Fresh, flavorful sushi is only half of the story at Japon Bistro. The other? Carefully paired pours from an artisan assortment of sake, stocked by owner and sake expert Clarence Wong, also known as Koji. His seasonal selections complement unique rolls, such as the spicy, jalapeno and-salmon-filled Southwest, or the New Age, featuring tuna, salmon, and albacore topped with a secret-recipe sauce. A selection of noodles and teriyaki entrees satisfy diners who prefer their raw food cooked. The drinks and dishes unite to create a dining experience that has won a recommendation from the Michelin Guide, and been named amongst the area's best by Citysearch.com and Pasadena Magazine.
White is the traditional color of an artist's canvas. At Zushi Restaurant, however, the canvases come in shades of aquamarine, cobalt, watermelon, and lemon yellow. It's onto this colorful collection of dinnerware that chefs plate sushi in startling shades and variations, with garnishes such as orchids, orange slices, and wasabi "leaves" completing each still life. The rolls themselves range from simple to elaborate. The standard list includes sushi with a single element, such as quail egg, scallops, or sweet shrimp. By nature a minimalist art form, Zushi's sashimi nevertheless demonstrates inventiveness with the lemon tako—alternating layers of octopus and lemon, accompanied by a blossom-shaped dish of sesame oil for dipping.

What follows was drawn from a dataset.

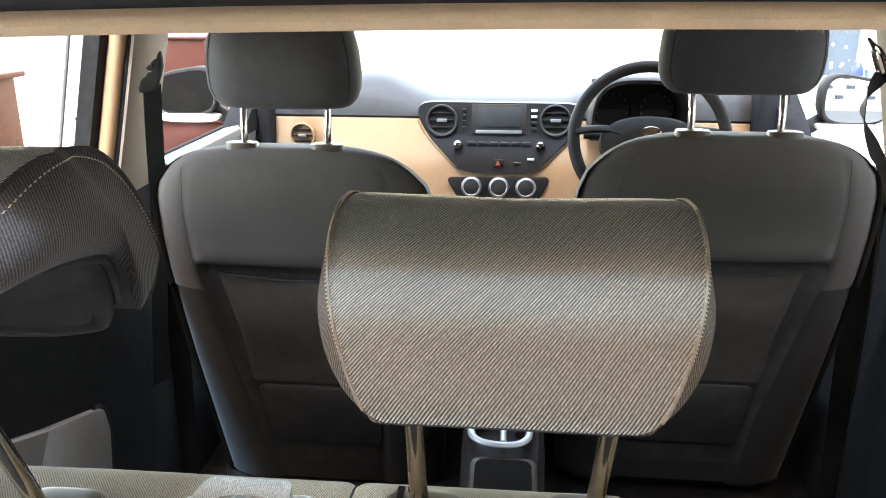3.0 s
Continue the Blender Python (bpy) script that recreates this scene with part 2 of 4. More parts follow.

It's with the more complex rolls that Zushi's chefs really flex their creative muscles. The addition of heat to the preparation of baked and tempura maki adds contrasting textures and temperatures to the table. The deep-fried california roll sports a cloak of crispy batter. The warm outer layers of the baked barbecue beef roll mask the cool fresh tuna at its core. Heat is also prominent, twice, in the spicy barbecue pork, or once in the shrimp teppan yaki. House saki—served hot or cold—can extinguish or augment the fire in one's mouth, accordingly.
From the deep-fried popcorn lobster to the banana tempura dessert, A'Float Sushi's menu is a ripe with Japanese dishes prepared with creative flair. But sushi rolls are where the chefs really excel, from classic California or spicy tuna rolls, to green mussel rolls and rolls made with honey walnut shrimp tempura. Entrees, meanwhile, are a bit more traditional, featuring choices such as deep-fried pork tonkatsu served with salad, rice, and soup.
A breathtaking 21 stories above downtown Los Angeles, Takami Sushi & Robata Restaurant gives guests views of the glittering city lights below. But Executive Chef Stan Ota’s gaze, however, never leaves the chopping boards and plates in front of him. Each maki roll and fresh-seafood dish he creates is born out of a lifetime of experience spent cooking Japanese- and French-style food. His cooking has garnered recognition from many trained palates, including British food critic Jay Rayner who put Ota’s restaurant on his list of where to find the world’s best foods.
In addition to seafood such as lobster rolls and lemon-albacore rolls, the extensive menu boasts a wide selection of fine robata, from filet mignon to baby lamp chops. Beyond these printed offerings, Ota also performs a feat of Japanese cookery called Omakase–which translates literally to “I’ll leave it to you”– improvising a five-course menu based upon the fresh-market ingredients gathered that day. To compliment meals, Ota puts an equal amount of thought into his cocktail list, which features exciting blends of liquors and spices. These drinks include lychee-infused mojitos, white-tea-rose martinis, and the Serrano kiss, spiced gin and lime with muddled Serrano chili.
Diners might default to tapas bars when seeking out small plates, but there’s one more term that should be added to their search: izakaya. This is the name for Japanese eateries that churn out “pub-style small plates,” according to the Los Angeles Business Journal; Itacho is one such eatery. Its menu is filled with shareable options, such as steamed clams in an asari-butter broth, seaweed marinated with vegetables, and agedashi tofu, deep-fried cubes that dip into flavorful sauces or into customers’ pockets should they want leftovers. The reviewer from the Journal also lauded the restaurant’s simple-yet-tasty selection of sushi, and, after finishing her meal, said, “[my] only regret is that [I] have not sampled more of the menu.”
When one steps inside, Geisha House "can feel like another planet," says the Los Angeles Times. A self-described "surreal, high-class brothel," Geisha House pays homage to Japan's late-night history and adds modern twists such as backlit neon panels in sultry shades of red and pink. A curved mezzanine grants a bird's-eye view of candlelit tables crowned with specialty rolls full of burdock root, tempura flakes, torched lobster, and other adventurous ingredients. Chatter emanates from a 50-foot sake bar serving the Japanese rice liquor straight or poured into specialty cocktails, sips of which flank bites of carpaccio, mongolian lamb chops, and udon noodles in fragrant broths. A lively dance floor invites diners to remember the simple joy of motion and lets method actors cast as sprinklers fit in.